• WHAT IS EXPECTED: Gather all lines from the material that contain "part".

• DATASET EXTRACT:
---+---

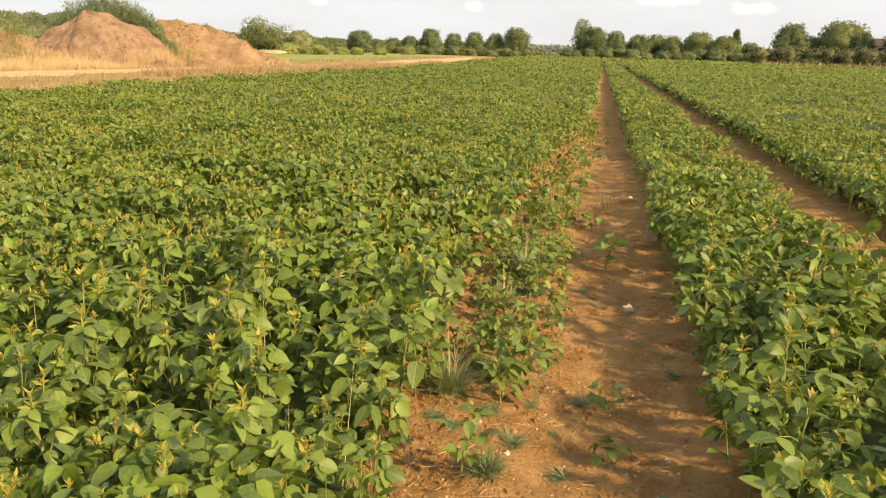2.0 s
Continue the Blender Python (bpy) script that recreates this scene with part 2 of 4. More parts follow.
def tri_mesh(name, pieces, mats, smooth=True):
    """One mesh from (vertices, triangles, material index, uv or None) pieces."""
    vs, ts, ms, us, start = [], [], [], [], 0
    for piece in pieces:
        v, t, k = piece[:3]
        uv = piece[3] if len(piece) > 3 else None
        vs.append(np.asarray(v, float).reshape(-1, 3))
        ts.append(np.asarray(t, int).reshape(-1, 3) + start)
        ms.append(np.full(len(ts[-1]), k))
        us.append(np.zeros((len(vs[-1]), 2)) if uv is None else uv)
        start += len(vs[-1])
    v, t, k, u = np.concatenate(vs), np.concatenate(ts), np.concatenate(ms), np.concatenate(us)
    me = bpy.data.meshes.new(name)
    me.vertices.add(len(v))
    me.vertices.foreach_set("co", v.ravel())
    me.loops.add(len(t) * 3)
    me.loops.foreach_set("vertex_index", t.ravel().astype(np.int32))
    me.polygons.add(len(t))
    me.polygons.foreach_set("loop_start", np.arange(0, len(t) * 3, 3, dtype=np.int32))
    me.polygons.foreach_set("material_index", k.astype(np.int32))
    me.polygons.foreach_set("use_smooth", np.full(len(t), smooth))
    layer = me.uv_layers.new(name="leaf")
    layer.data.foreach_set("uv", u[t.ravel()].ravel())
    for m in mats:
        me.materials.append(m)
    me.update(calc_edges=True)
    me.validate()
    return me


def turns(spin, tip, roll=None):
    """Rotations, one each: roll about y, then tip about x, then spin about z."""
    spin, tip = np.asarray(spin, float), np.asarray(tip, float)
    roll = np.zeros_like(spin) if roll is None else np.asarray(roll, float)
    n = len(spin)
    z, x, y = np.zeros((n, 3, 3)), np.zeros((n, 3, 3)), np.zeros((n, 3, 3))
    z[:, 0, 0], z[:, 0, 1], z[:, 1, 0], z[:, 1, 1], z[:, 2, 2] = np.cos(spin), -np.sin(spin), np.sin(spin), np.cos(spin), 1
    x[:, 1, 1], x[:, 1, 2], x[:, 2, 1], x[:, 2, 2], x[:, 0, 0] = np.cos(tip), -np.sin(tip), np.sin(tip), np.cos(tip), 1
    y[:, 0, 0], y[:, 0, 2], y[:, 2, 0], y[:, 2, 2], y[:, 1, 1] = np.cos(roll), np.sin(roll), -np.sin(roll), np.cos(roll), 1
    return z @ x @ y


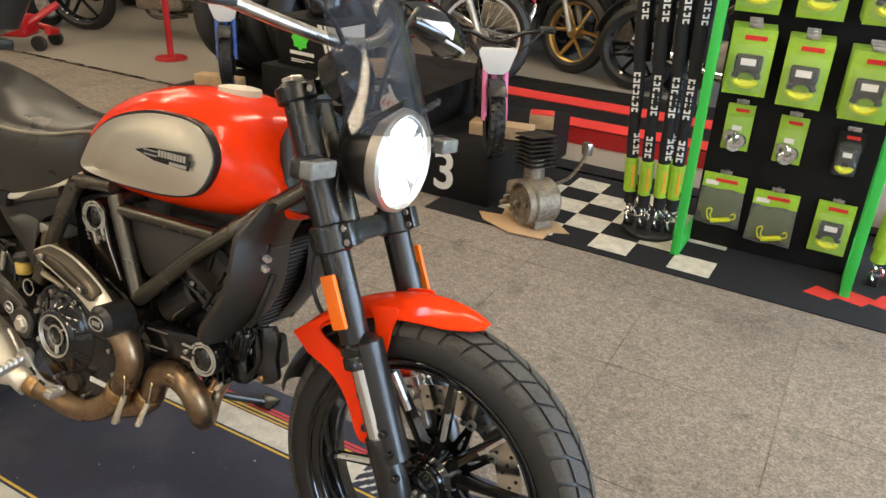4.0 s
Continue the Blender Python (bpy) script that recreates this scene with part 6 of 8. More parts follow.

---+---

• WRITTEN RESPONSE:
Continue the Blender Python (bpy) script that recreates this scene with part 2 of 4. More parts follow.
Continue the Blender Python (bpy) script that recreates this scene with part 6 of 8. More parts follow.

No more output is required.